В апреле 1890 года «Князь Игорь» был впервые поставлен на сцене Мариинского театра в Петербурге, чтобы затем начать триумфальное шествие по театрам мира. В опере сказался весь Бородин именно таким, каким его видел Стасов, с его великанской силой и душевной широтой, колоссальным размахом, стремительностью и порывистостью, соединенной с изумительной страстностью, нежностью и красотой. Академик Б. В. Асафьев отметил, что в опере Бородина содержится «концепция национально-государственная… Тезис строительства государственного как обороны и против стихии степи с ее кочевниками, и против феодально-княжеской раздробленности и безначальности проведен мощной, можно сказать, „суриковской рукой“ через всю оперу, — именно эта сфера содержания „Игоря“ обосновывает монументальность музыки, ее основное качество…»

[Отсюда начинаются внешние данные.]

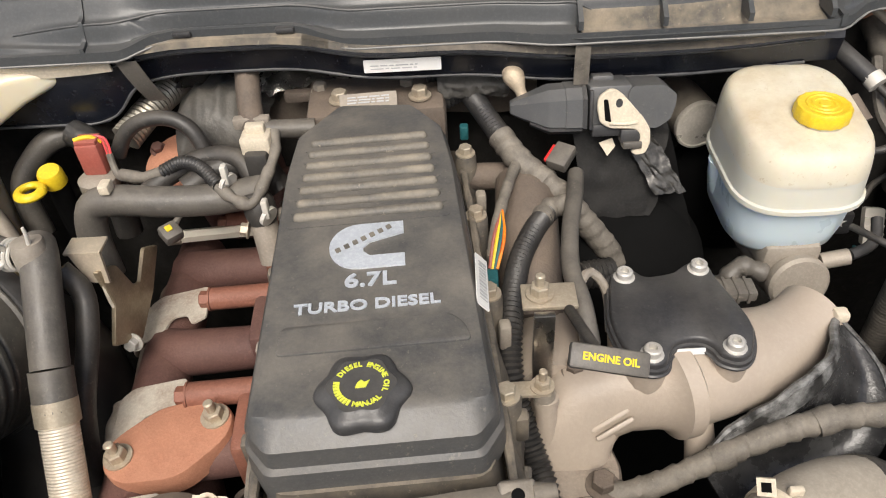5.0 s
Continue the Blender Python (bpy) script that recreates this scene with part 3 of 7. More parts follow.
part("body", loft([vc_ring(0.008, 0.006, 0.0, -0.150), vc_ring(0.008, 0.006, 0.0, -0.138), vc_ring(0.0, 0.0, 0.0, -0.134), vc_ring(-0.006, -0.002, 0.0, -0.075), vc_ring(-0.012, -0.006, -0.004, -0.045)]), SIDEBLACK, vc)
for k, v in enumerate((0.03, 0.12, 0.21, 0.30)):
    for s in (-1, 1):
        low, out, along = (-0.118, 0.093, v) if s < 0 else (-0.056, 0.084, 0.049 + 0.098 * k)
        part("bolt_boss", lathe([(0.0115, -0.15), (0.0105, low), (0.0085, low + 0.003)], E @ pose(s * out, along, 0), 16), SIDEBLACK, vc)
        bolt(vc, e_at(s * out, along, low + 0.003), 0.0066, DIRTYIRON if s < 0 and k % 2 else ZINC)
for s in (-1, 1):
    def f_side(u, v, s=s):
        fold = 0.5 + 0.5 * math.cos(2 * math.pi * u / 0.09)
        out = 0.098 - 0.018 * v + 0.007 * fold * (1 - 0.5 * v) + 0.0025 * noise.noise(Vector((u * 40, v * 5, s)))
        return e_at(s * out, u, -0.150 + 0.094 * v + 0.004 * math.sin(u * 70) * v)

    part("scalloped_side", sheet(f_side, [-0.015 + 0.006 * k for k in range(58)], [k / 8 for k in range(9)], 0.003), SIDEBLACK, vc, "dirt-caked scalloped side wall")
    part("rim_bead", tube([e_at(s * 0.080, -0.015 + 0.03 * k, -0.055 + 0.003 * math.sin(k * 1.7)) for k in range(12)], 0.0035, 8, 0.01, wobble=0.3), SIDEBLACK, vc)
    for k in range(4):
        part("clip_tab", box((0.010, 0.012, 0.026), (s * 0.094, 0.045 + 0.085 * k, -0.082), E, bevel=0.003), ALU if k % 2 else SIDEBLACK, vc)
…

Музыкальное воплощение «Слова», явившееся почти сто лет спустя после счастливой находки Мусина-Пушкина, стало до некоторой степени и новым рождением произведения. К старому эпосу приобщились и такие художники-декораторы, как знаток языческой старины Н. К. Рерих, и великие певцы, и замечательные дирижеры, список которых открыт был Н. Римским-Корсаковым; среди постановщиков мы видим М. Фокина, С. Дягилева… Опера Бородина звучала в Париже, Вене, Праге, Бухаресте, Барселоне…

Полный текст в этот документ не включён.